## ROWS
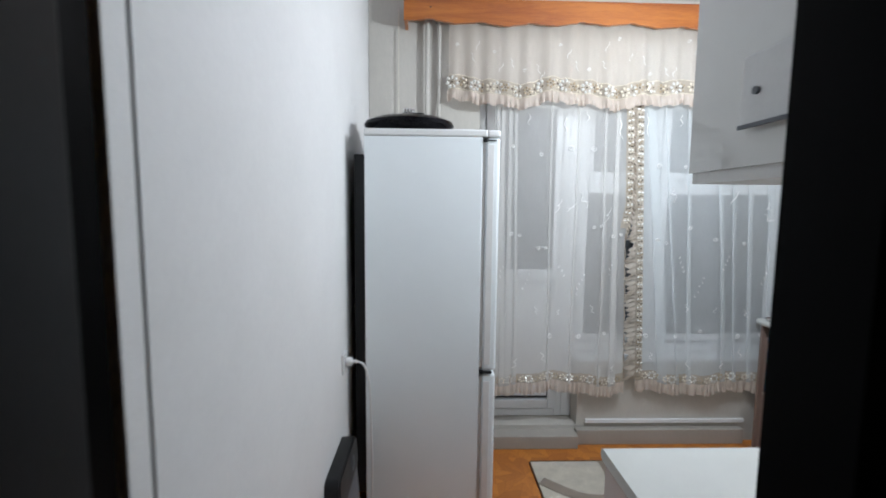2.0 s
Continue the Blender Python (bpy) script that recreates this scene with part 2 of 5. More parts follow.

* * *

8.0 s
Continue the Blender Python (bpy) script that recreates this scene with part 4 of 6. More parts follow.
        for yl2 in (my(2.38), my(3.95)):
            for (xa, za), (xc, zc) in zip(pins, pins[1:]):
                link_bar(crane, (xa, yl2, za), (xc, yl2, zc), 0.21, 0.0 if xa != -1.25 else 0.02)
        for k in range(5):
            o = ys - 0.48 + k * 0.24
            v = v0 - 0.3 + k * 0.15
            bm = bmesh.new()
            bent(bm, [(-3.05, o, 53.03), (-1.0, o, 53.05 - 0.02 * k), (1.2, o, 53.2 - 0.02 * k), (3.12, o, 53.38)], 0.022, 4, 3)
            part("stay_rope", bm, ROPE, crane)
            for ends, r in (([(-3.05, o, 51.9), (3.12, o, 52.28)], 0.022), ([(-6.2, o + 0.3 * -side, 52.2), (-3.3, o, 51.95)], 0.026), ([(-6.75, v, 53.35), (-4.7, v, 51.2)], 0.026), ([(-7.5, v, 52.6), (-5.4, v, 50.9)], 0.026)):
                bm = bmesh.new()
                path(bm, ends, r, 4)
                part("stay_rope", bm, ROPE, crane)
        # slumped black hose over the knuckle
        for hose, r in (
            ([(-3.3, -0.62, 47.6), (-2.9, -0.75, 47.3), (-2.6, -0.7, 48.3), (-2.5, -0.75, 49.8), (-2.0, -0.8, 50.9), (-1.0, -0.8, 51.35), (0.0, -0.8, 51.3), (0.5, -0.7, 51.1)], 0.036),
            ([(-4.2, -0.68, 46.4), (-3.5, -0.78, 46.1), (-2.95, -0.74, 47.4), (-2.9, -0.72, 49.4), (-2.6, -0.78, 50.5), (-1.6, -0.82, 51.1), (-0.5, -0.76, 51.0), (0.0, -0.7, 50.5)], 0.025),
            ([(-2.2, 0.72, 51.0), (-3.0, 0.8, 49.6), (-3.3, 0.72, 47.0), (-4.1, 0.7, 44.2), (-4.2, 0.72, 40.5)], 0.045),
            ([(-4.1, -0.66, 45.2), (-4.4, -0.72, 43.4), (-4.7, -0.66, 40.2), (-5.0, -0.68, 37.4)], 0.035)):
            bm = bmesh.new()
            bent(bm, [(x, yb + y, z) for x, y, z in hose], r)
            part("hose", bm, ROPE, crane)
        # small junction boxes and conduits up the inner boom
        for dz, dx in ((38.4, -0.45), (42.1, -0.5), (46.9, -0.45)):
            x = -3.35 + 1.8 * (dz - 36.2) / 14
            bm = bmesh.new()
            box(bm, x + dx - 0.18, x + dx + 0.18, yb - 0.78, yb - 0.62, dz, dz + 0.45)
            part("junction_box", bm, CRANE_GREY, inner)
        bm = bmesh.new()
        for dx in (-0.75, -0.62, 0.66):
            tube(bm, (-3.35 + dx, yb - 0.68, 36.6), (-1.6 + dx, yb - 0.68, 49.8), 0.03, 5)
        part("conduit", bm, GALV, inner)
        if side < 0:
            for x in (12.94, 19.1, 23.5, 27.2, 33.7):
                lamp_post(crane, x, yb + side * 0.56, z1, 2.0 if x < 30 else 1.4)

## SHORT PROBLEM
Of the lines in this listing, report how many contain the string "recreates", and give the number only.

## CORRECT RESULT
2